Saya pilih lokasi ini karena ”kantor lama” saya di daerah yang juga tempat berkarya Mbak Novrita si pengungkap ”Sepatu Tanggulangin” dan ”mobil ngesot”. Kantor lama saya, itu lho ”gedung bundar” di perempatan lampu bang-jo di depan kompleks rumah menteri. Saya sejak 2002-2008, ngantor di situ, selantai (malah selama tahun 2007 jadi ”teman curhat cari informasi”) almarhum yang ”tertembak” dalam kasus pimpinan KPK.

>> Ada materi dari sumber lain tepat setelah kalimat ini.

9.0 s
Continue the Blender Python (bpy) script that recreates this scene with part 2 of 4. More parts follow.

Bila tahun 2003, saya mendengar langsung gelegar bom Marihot I ...merasakan lantai dan kaca bergetar dan melihat kepulan asap.....dari dinding kaca ruang kerja saya di lantai V; tapi Jumat tanggal 17 Juli 2009 saya cukup jauh dari Mega Kuningan. Saya udah jadi ”laskar tidak berguna” di ”gedung bundar” tersebut. Tapi ahamdulilah, saya masih ”bermanfaat” di ”gedung tiga menara” Thamrin No 51, Kav. 22, dan puji syukur ”berfungsi” sebagai pembantu di kegiatan energi utamanya BBN-Mania, antara lain di sejumlah LSM, Asosiasi, dan kampus di Bogor.

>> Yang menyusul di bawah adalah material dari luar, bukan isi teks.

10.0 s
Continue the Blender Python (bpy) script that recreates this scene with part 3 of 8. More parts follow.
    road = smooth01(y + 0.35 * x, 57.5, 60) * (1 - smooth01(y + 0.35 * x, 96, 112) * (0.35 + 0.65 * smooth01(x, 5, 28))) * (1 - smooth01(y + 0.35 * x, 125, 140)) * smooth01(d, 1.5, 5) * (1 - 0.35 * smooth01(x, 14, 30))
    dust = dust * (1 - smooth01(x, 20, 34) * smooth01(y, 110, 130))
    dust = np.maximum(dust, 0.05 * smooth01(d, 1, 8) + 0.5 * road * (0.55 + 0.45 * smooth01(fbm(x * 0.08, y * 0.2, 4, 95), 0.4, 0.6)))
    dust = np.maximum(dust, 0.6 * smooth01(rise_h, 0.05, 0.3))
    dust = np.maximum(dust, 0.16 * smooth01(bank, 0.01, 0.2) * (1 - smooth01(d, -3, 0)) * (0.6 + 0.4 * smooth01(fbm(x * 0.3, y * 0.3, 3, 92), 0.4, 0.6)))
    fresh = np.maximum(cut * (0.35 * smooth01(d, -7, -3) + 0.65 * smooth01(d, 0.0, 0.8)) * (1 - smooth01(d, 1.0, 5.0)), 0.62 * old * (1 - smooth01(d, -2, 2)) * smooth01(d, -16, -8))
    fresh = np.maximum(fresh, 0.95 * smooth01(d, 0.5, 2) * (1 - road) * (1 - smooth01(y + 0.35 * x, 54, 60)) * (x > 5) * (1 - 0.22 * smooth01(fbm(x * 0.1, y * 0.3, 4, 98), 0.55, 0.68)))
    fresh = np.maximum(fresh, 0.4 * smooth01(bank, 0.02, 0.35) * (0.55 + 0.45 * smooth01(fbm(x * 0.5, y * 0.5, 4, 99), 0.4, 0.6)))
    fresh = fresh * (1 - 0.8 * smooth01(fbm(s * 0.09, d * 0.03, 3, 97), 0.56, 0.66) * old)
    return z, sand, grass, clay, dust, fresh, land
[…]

Kacau dan Strees Pagi 17 Juli 2009, saya stress karena jadwal kunjungan tamu dari ABI (Agro Biotechnology Institute-Malaysia) ”kacau”. Semula Bu Prof merencanakan menerima kunjungan beliau-beliau dari Institute under Kementrian Sains, Teknologi dan Inovasi, Malaysia (MOSTI) tersebut di Desa Mandiri Energi (DME) berbasis Jarak Pagar (Jatropha curcas ) di dekat pabrik Indocement-Holcim di Cibinong. Bu Prof ingin menunjukkan pertambangan akrab lingkungan yang dikelola oleh Indocement-Holcim. Bu Prof ingin memperlihatkan betapa ”cantik” bukit-bukit kapur -yang udah digusur sebagai bahan baku semen- dihijaukan dengan tanaman Jarak Pagar. Tak hanya hijau untuk menangkap karbon dioksida-menangkal global warning tetapi biji Jarak Pagar tersebut menjadi bahan bakar ”ramah lingkungan” untuk boiler Indocement-Holcim. Tak cukup hanya eco-friedly sebagai industriawan sehingga Indocement memperoleh CDM –apa CDM, Pak Agus Candra kompasianers dari Bandung layak menerangkan- tapi biji-biji (dan minyak mentah-CJO) Jarak Pagar dibagikan ke desa-desa sekitar pabrik sebagai suply bahan bakar DME. Mungkin kompasianers ingat di postingan , Way-Isem, kita pernah diskusi tentang DME.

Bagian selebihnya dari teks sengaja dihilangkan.